One tradeoff you get with ANY high-end workstation (and the Mac Pro was never going to be anything else) is that the base model has an absurd combination of specs... I suspect that the case, power supply and cooling system
alone add up to well over $2000 of the cost - before they put the motherboard in (a workstation-grade 1.4 KW power supply probably costs Apple $500, then they mark it up to $1000). That 8-slot, 12-DIMM motherboard is a $1000+ item - here's a gamer version of a similar board for $1800.
https://www.newegg.com/p/N82E16813119192...
That leaves Apple with not a huge amount of budget for the other components - they spent most of the entry price on infrastructure to support nearly unlimited upgrades of the other components.
HP does
exactly the same thing - a $3000 entry-level Z8 performs like a $500 computer - the rest of the budget goes to supporting its massive potential. At least the base model of this thing is a viable computer (with the possible exception of the 256 GB SSD) - it performs like a $2500 iMac with a $200 RAM upgrade, while entry-level Zs perform more like MacBook Airs.
HP will sell you a machine where
every component has to be upgraded before you get any use out of it. Apple's minimums are high enough that you might leave something at base if that particular component
doesn't matter to your workflow.
Yes, Apple chose a relatively entry-level CPU for the base model - to the relief of people whose work is exclusively GPU-bound. The CPU is plenty to run macOS and get the work to the GPUs...
Yes, that's a $200 GPU in the base model - to the relief of people whose work is
CPU-bound.

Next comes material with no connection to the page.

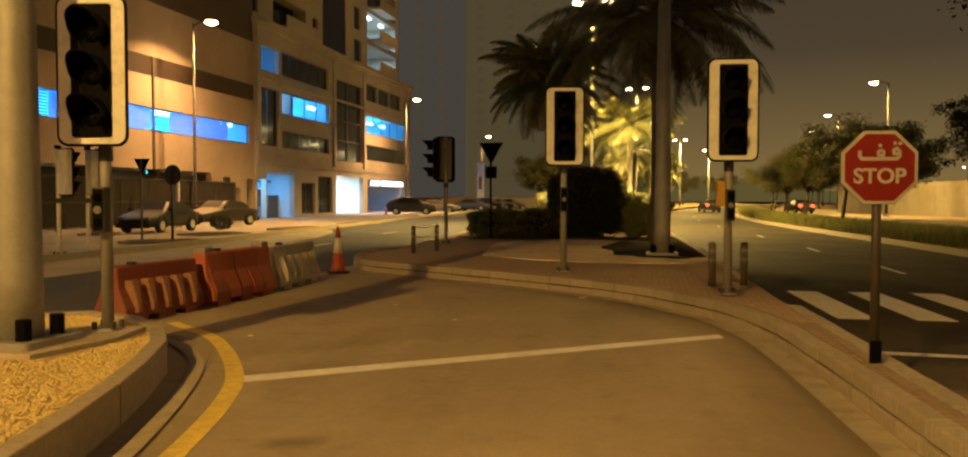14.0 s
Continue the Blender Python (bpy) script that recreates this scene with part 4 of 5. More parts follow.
# ---- street lamps ----
def street_lamp(x, y, z, facing, double, colour, glass, power, label, group, arm=1.4, kind="AREA", bowl=0.33):
    ob = thing("street_lamp", label, "street lamp", pose(x, y, 0, 0, 0, facing), group)
    part("pole", Geo().tube([(0, 0, 0), (0, 0, 0.9), (0, 0, 1.0), (0, 0, z - 0.1)], [0.13, 0.13, 0.10, 0.055], 12), M["dark_pole"], ob, smooth=True)
    part("base_plate", Geo().box(-0.25, 0.25, -0.25, 0.25, 0, 0.2, c=0.02), M["gutter"], ob)
    for s in ((1, -1) if double else (1,)):
        part("arm", Geo().tube([(0, 0, z - 0.25), (s * 0.4, 0, z - 0.05), (s * arm, 0, z)], 0.035, 8), M["dark_pole"], ob, smooth=True)
        head = part("lamp_head", Geo().prism([(-0.12, -0.1), (0.12, -0.14), (0.55, -0.12), (0.62, 0), (0.55, 0.12), (0.12, 0.14), (-0.12, 0.1)][::1], -0.04, 0.09, pose(s * (arm - 0.1), 0, z, 0, 0, 0 if s > 0 else 180)), M["sign_grey"], ob, bevel=0.02)
        # Glass is drawn oversized so that it stands in for the lamp's bloom.
        part("glass", Geo().tube([(s * (arm + 0.22), 0, z - 0.04), (s * (arm + 0.22), 0, z - 0.14), (s * (arm + 0.22), 0, z - 0.22)], [0.27, 0.27, 0.15] if double else [bowl, bowl, bowl * 0.55], 16), glass, head, "glowing lamp glass")
        p = pose(x, y, 0, 0, 0, facing) @ Vector((s * (arm + 0.22), 0, z - 0.30))
        if power:
            light = lamp("street_light", kind, pose(*p), power, colour, 0.4 if kind == "AREA" else 0.16, spread=150)
            if kind == "SPOT":
                light.data.spot_size, light.data.spot_blend = radians(156), 0.22
    return ob


LL = "tall steel street lamp with a glowing orange head"
DL = "tall steel street lamp with two glowing yellow heads"
street_lamp(-34.9, 59.4, 11.7, 0, False, LEFT_SODIUM, M["lamp_warm"], 2050, LL, "lamps of the side street", 0.9)
street_lamp(-33.3, 97.2, 11.5, 0, False, LEFT_SODIUM, M["lamp_warm"], 2500, LL, "lamps of the side street", 0.9)
street_lamp(-36.0, 150.0, 11.5, 0, False, LEFT_SODIUM, M["lamp_warm"], 2500, LL, "lamps of the side street", 0.9)
street_lamp(-31.0, 6.5, 11.7, 0, False, LEFT_SODIUM, M["lamp_warm"], 5500, LL, "lamps of the side street", 0.9)
street_lamp(-17.3, 4.0, 12.4, 0, False, JUNCTION_SODIUM, M["lamp_yellow"], 19500, "tall steel street lamp over the junction", "lamps of the median", 1.0, "SPOT")
for x, y, z, p in ((-12.2, 62.0, 12.5, 7000), (-10.3, 95.2, 11.9, 8500), (-8.1, 132.0, 11.8, 9000), (-4.2, 161.0, 11.4, 9000), (2.5, 193, 11.4, 9000), (10, 226, 11.4, 9000)):
    street_lamp(x, y, z, 0, True, MEDIAN_SODIUM, M["lamp_yellow"], p, DL, "lamps of the median", 0.60)
# Both stand unseen: one placed for the bright sand, one added as fill.
for x, y, z, p in ((12.4, 29.0, 11.8, 3300), (12.4, -30.0, 11.8, 2200)):
    street_lamp(x, y, z, 180, False, SERVICE_SODIUM, M["lamp_yellow"], p, "tall steel street lamp with a glowing yellow head", "lamps of the service road", 1.0)
for x, y, z, p in ((11.4, 94.5, 11.8, 2500), (13.5, 125, 11.8, 2600), (16, 150, 11.8, 0)):
    street_lamp(x, y, z, 180, False, MEDIAN_SODIUM, M["lamp_yellow"], p, "tall steel street lamp with a glowing yellow head", "lamps of the service road", 1.0)
for k in range(9):
    x, y = 24 + 5.5 * k + (k % 3) * 3, 190 + 17 * (k % 4) + 9 * k
    street_lamp(x, y, 8 + (k % 3), 180, False, MEDIAN_SODIUM, M["lamp_yellow"], 0, "distant street lamp with a glowing head", "distant lamps", 0.8, bowl=0.2)

# ---- signals ----
def rounded(w, h, r, n=5):
    pts = []
    for cx, cy, a0 in ((w / 2 - r, h / 2 - r, 0), (-w / 2 + r, h / 2 - r, 90), (-w / 2 + r, -h / 2 + r, 180), (w / 2 - r, -h / 2 + r, 270)):
        pts += [(cx + r * math.cos(radians(a0 + 90 * k / n)), cy + r * math.sin(radians(a0 + 90 * k / n))) for k in range(n + 1)]
    return pts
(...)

It'll drive any display, and there are plenty of workloads where that's all that's needed.
32 GB of RAM is definitely low for this type of machine - but (unlike HP's default 8 GB), it's plenty to run the operating system and support an application that is doing the heavy lifting in the processor cache (small, very fast data set).
No, I don't know what the purpose of that 256 GB SSD is - maybe there's a case where the application is relatively small, and all the data lives on a NAS, SAN or in the cloud?
If you were going to leave
all the options at base, Apple has other machines for you for much less money (including a 4 lb one that runs on batteries - a top-end 15" MBP will outperform a purely stock Mac Pro). They'll also sell you an iMac or an upgraded Mini.
On the other hand, each
individual option could make sense at base for certain uses - a musician might be happy with the base GPU (although she chose a 24-core CPU and 192 GB of RAM), while an AI researcher whose code runs exclusively on the GPU might choose a Vega Pro Duo (or even two of them), but the 8-core CPU and 32 GB of RAM are fine for getting the code to the serious processing in the GPUs.
No, Apple didn't cater to people who wanted an expandable midrange Mac - something like a Dell XPS tower. It would be
possible to use the base model that way, but you'd pay literally thousands of dollars for cooling, power supply, chassis and slots that you don't need.
They have maintained for over 20 years that this market is better served by largely sealed computers - cue gnashing of gamer teeth.